A IMPORTÂNCIA DA FARMÁCIA

Além dos desafios comunicacionais, o mercado dos suplementos alimentares representa, para as empresas farmacêuticas, um segmento onde a concorrência é crescente. Há cada vez mais marcas estrangeiras que estão disponíveis no mercado português, da farmácia aos supermercados especializados em alimentação saudável, passando pelas lojas de suplementação.

O mesmo podemos dizer, por exemplo, do segmento da dermocosmética: as grandes multinacionais do sector da beleza têm uma presença muito forte e consolidada neste segmento, inclusive no espaço farmácia. Com a vantagem de terem outra capacidade para investir na comunicação e promoção deste tipo de produtos. «A indústria farmacêutica está muito fechada com medo da regulamentação e, às vezes, não arrisca muito nestas áreas cinzentas. Se uma empresa farmacêutica tiver um dermocosmético no portefólio, se calhar do ponto de vista da promoção ou comunicação vai tratá-lo quase como se fosse um medicamento», frisam as responsáveis, ressalvando que «isso é apenas uma questão estratégica», porque em cada segmento de mercado (sejam medicamentos, suplementos ou cosméticos), todas as empresas estão sujeitas ao mesmo contexto regulamentar.

Não obstante, salientam que, dentro dos três estatutos, «aquele que é mais indefinido e causa mais dores às empresas do ponto de vista da comunicação são os suplementos», precisamente por ser «uma área cinzenta».

Tendo em conta o aumento de procura por suplementos alimentares e as barreiras regulamentares à comunicação, as responsáveis sublinham ainda que a farmácia «continua a ter um papel fundamental de aproximação à comunidade », sobretudo fora dos centros urbanos, onde «o médico de família é cada vez mais o farmacêutico.

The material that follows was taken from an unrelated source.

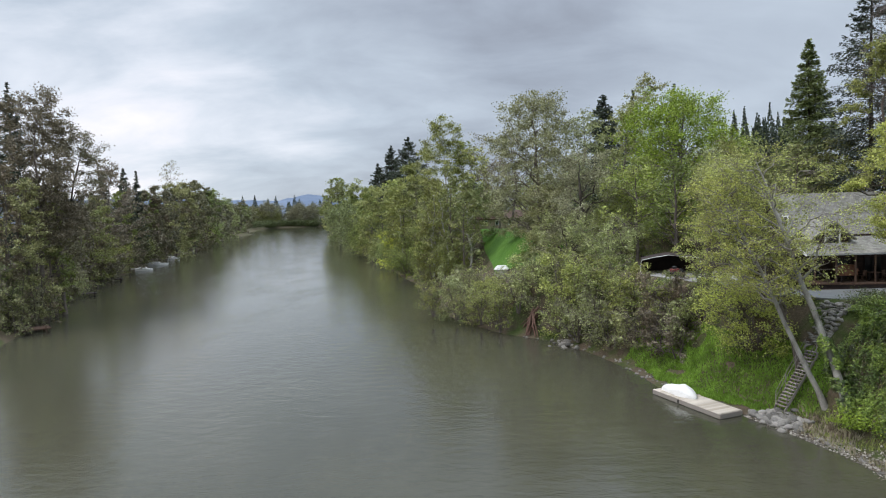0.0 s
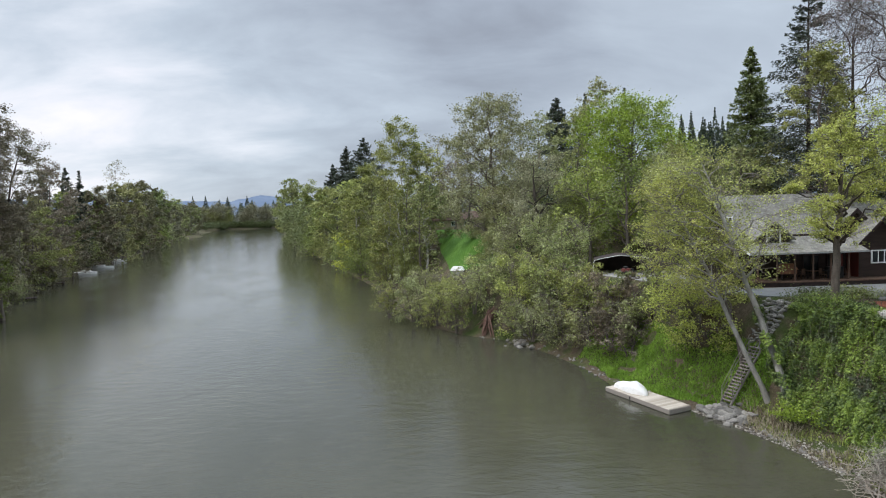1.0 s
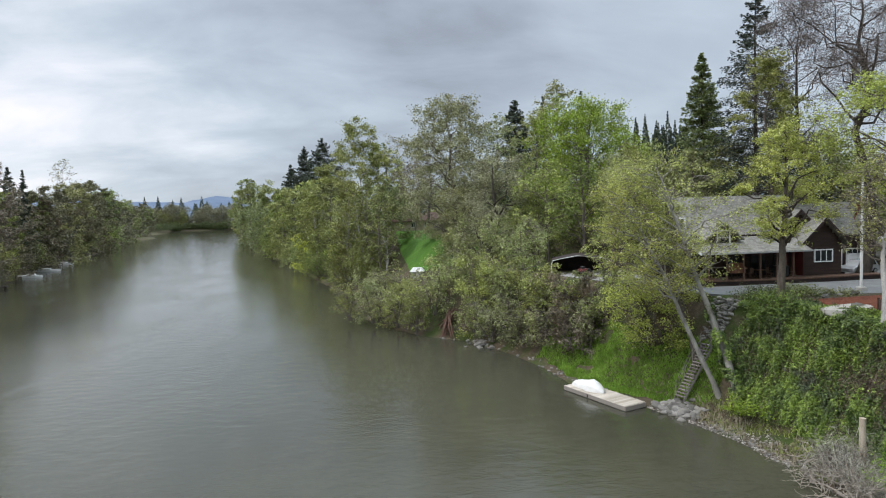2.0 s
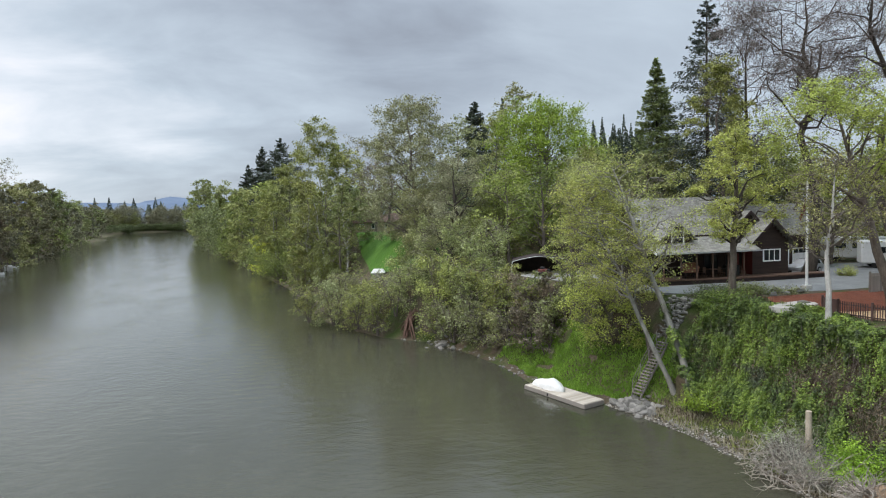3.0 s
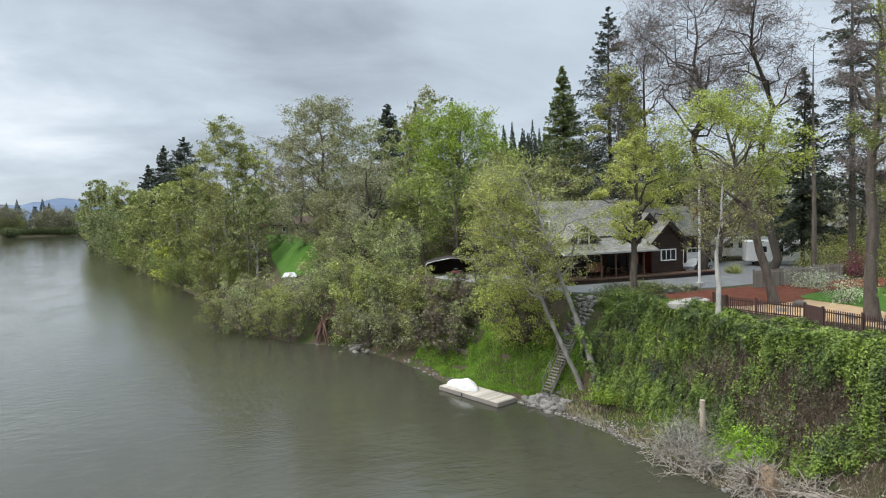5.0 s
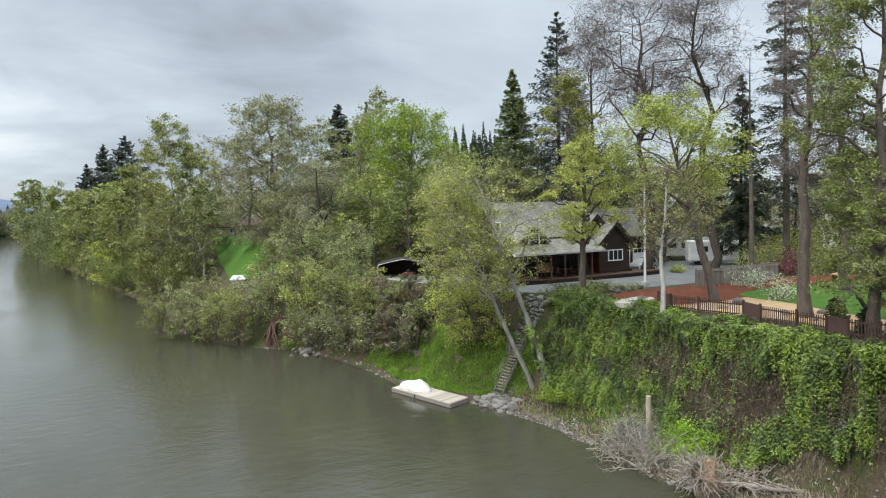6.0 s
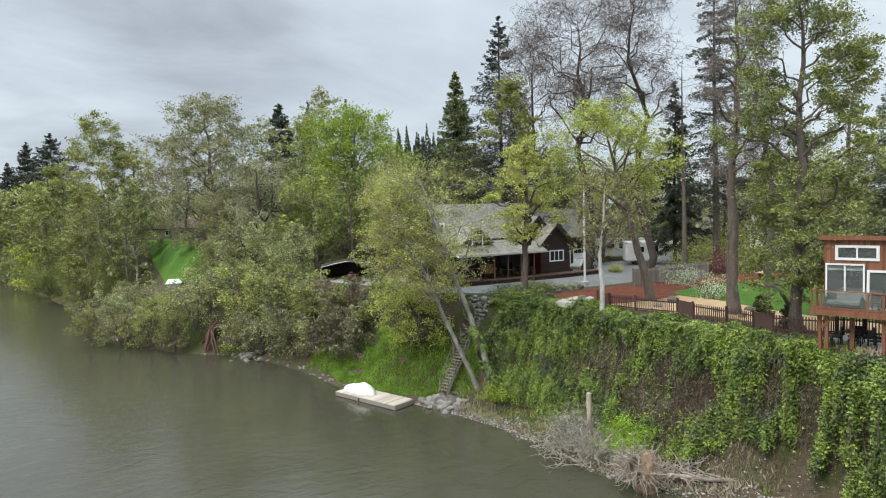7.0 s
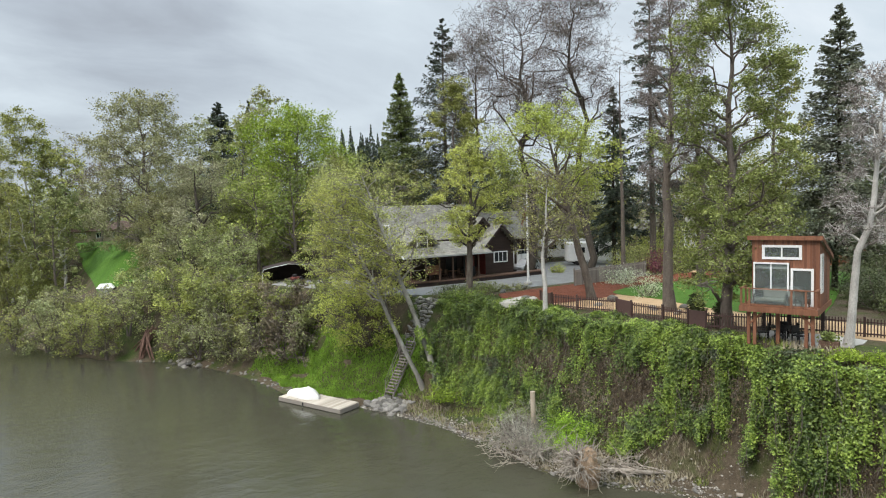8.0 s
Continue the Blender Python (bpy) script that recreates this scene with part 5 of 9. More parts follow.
def board_fence():
    ob = thing("board_fence", (44.5, 42.6, TERRACE), "weathered grey board fence behind the mulch bed", "fence")
    me = bpy.data.meshes.new("board")
    b = boxes((0.0, 0.19, -0.015, 0.015, 0.05, 1.6))
    b.to_mesh(me)
    b.free()
    me.materials.append(WOOD_GREY)
    m = pose(0, 0, 0, 0, 0, 4)
    for i in range(7):
        part("post", boxes((i * 2.0 - 0.06, i * 2.0 + 0.06, 0.016, 0.13, -0.2, 1.75)), WOOD_GREY, ob, at=m)
    for i in range(60):
        child("board", me, ob, at=m @ pose(i * 0.2, 0.0, 0.0))
    part("rail", boxes((0, 12, -0.06, -0.016, 1.35, 1.44)), WOOD_GREY, ob, at=m)


board_fence()


# ---------------------------------------------------------------- dock and stairs
def dock():
    a = math.degrees(math.atan2(44.9 - 51.8, 20.2 - 17.5))
    ob = thing("dock", (17.6, 51.9, 0), "pale weathered floating dock at the grassy bank", "dock", turn=a)
    L, W = 7.3, 2.2
    part("float", boxes((0.1, L - 0.1, 0.08, W - 0.08, -0.15, 0.3), bevel=0.04), DOCK_BODY, ob)
    part("side_board", boxes((0, L, -0.03, 0.03, 0.05, 0.37)), WOOD_GREY, ob)
    part("side_board", boxes((0, L, W - 0.03, W + 0.03, 0.05, 0.37)), WOOD_GREY, ob)
    part("end_board", boxes((L - 0.02, L + 0.04, 0.03, W - 0.03, 0.05, 0.37)), WOOD_GREY, ob)
    part("end_board", boxes((-0.04, 0.02, 0.03, W - 0.03, 0.05, 0.37)), WOOD_GREY, ob)
    bm = boxes((0, 0.19, -0.02, W + 0.02, 0.372, 0.41))
    me = bpy.data.meshes.new("plank")
    bm.to_mesh(me)
    bm.free()
    me.materials.append(DOCK_TOP)
    for i in range(36):
        child("plank", me, ob, at=pose(0.03 + i * 0.2, 0, 0))
    part("cleat", boxes((3.0, 3.08, -0.1, -0.03, 0.1, 0.35)), BLACK, ob, "black mooring cleat")
    # watercraft under a tarpaulin
    m4 = pose(17.6, 51.9, 0, 0, 0, a)
    jet = thing("covered_watercraft", m4 @ Vector((1.95, 1.15, 0.41)), "small watercraft under a white tarpaulin on the dock", "watercraft", turn=a)
    prof = [(-1.75, 0.1, 0.3), (-1.6, 0.5, 0.5), (-1.1, 0.68, 0.62), (-0.6, 0.78, 0.72), (-0.1, 0.92, 0.74), (0.35, 1.12, 0.72), (0.8, 0.95, 0.66), (1.2, 0.7, 0.52), (1.6, 0.42, 0.3), (1.78, 0.12, 0.12)]
    bm = bmesh.new()
    rng = np.random.default_rng(3)
    rings = []
    for x, h, w in prof:
        ring = []
        for k2 in range(13):
            t = math.pi * k2 / 12
            ring.append(bm.verts.new((x + rng.normal() * 0.03, -math.cos(t) * w * (1 + 0.07 * math.sin(9 * t + x * 3)), max(0.0, math.sin(t) ** 0.6 * h * (1 + 0.05 * math.sin(7 * t + x * 5))))))
        rings.append(ring)
    for r0, r1 in zip(rings[:-1], rings[1:]):
        for k2 in range(12):
            bm.faces.new((r0[k2], r0[k2 + 1], r1[k2 + 1], r1[k2]))
    bm.faces.new(rings[0][::-1])
    bm.faces.new(rings[-1])
    bmesh.ops.recalc_face_normals(bm, faces=bm.faces)
    for v in bm.verts:
        v.co.z *= 0.78
    part("tarpaulin", bm, CANVAS, jet, "white wrinkled tarpaulin", smooth=True)
    part("rope", boxes((-0.02, 0.02, -0.76, 0.76, 0.004, 0.03)), BLACK, jet)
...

As pessoas confiam muito no farmacêutico». Mas alertam que a farmácia tem de saber aproveitar esse estatuto e nem sempre o tem feito: «O digital tem permitido a compra directa de suplementação. A farmácia está a deixar escapar o negócio e pode fazer muito mais.»

MERCADO NO POSITIVO

Durante o debate houve ainda tempo para fazer um balanço do mercado farmacêutico. Socorrendo-se dos dados que estão disponíveis para a indústria, de fontes como a consultora IQVIA, as participantes no debate promovido pela Marketeer revelam que os diferentes segmentos do mercado farmacêutico «estão dinâmicos e positivos, mas sobretudo em valor, porque em volume, quando vemos o número de doentes tratados e caixas de medicamentos vendidas, não há o mesmo dinamismo».

E estes dados, consideram, devem ser encarados como «um alerta» para a indústria. «O dinamismo tem vindo a abrandar devido ao preço e a uma contracção do volume de compras. Portanto, os mercados continuam positivos, mas daí a dizermos que estamos a surfar uma onda positiva, não é verdade», explanam. De resto, em segmentos como o CHC (Consumer Healthcare) – que inclui OTC (medicamentos não sujeitos a receita médica), suplementos, nutrição, dispositivos médicos e personal care/dermocosmética – têm havido inclusive meses com variações negativas, excepção feita ao mercado da suplementação, que continua a crescer.

Apesar de tudo, um dos grandes drivers do mercado continua a ser a parte da inovação, ou seja, novos lançamentos. Mesmo o mercado dos medicamentos éticos ou sujeitos a receita médica está positivo. «Há uma classe terapêutica que está em forte crescimento que é tudo o que é saúde mental (antipsicóticos, estabilizadores de humor, antidepressivos, ansiolíticos)», referem.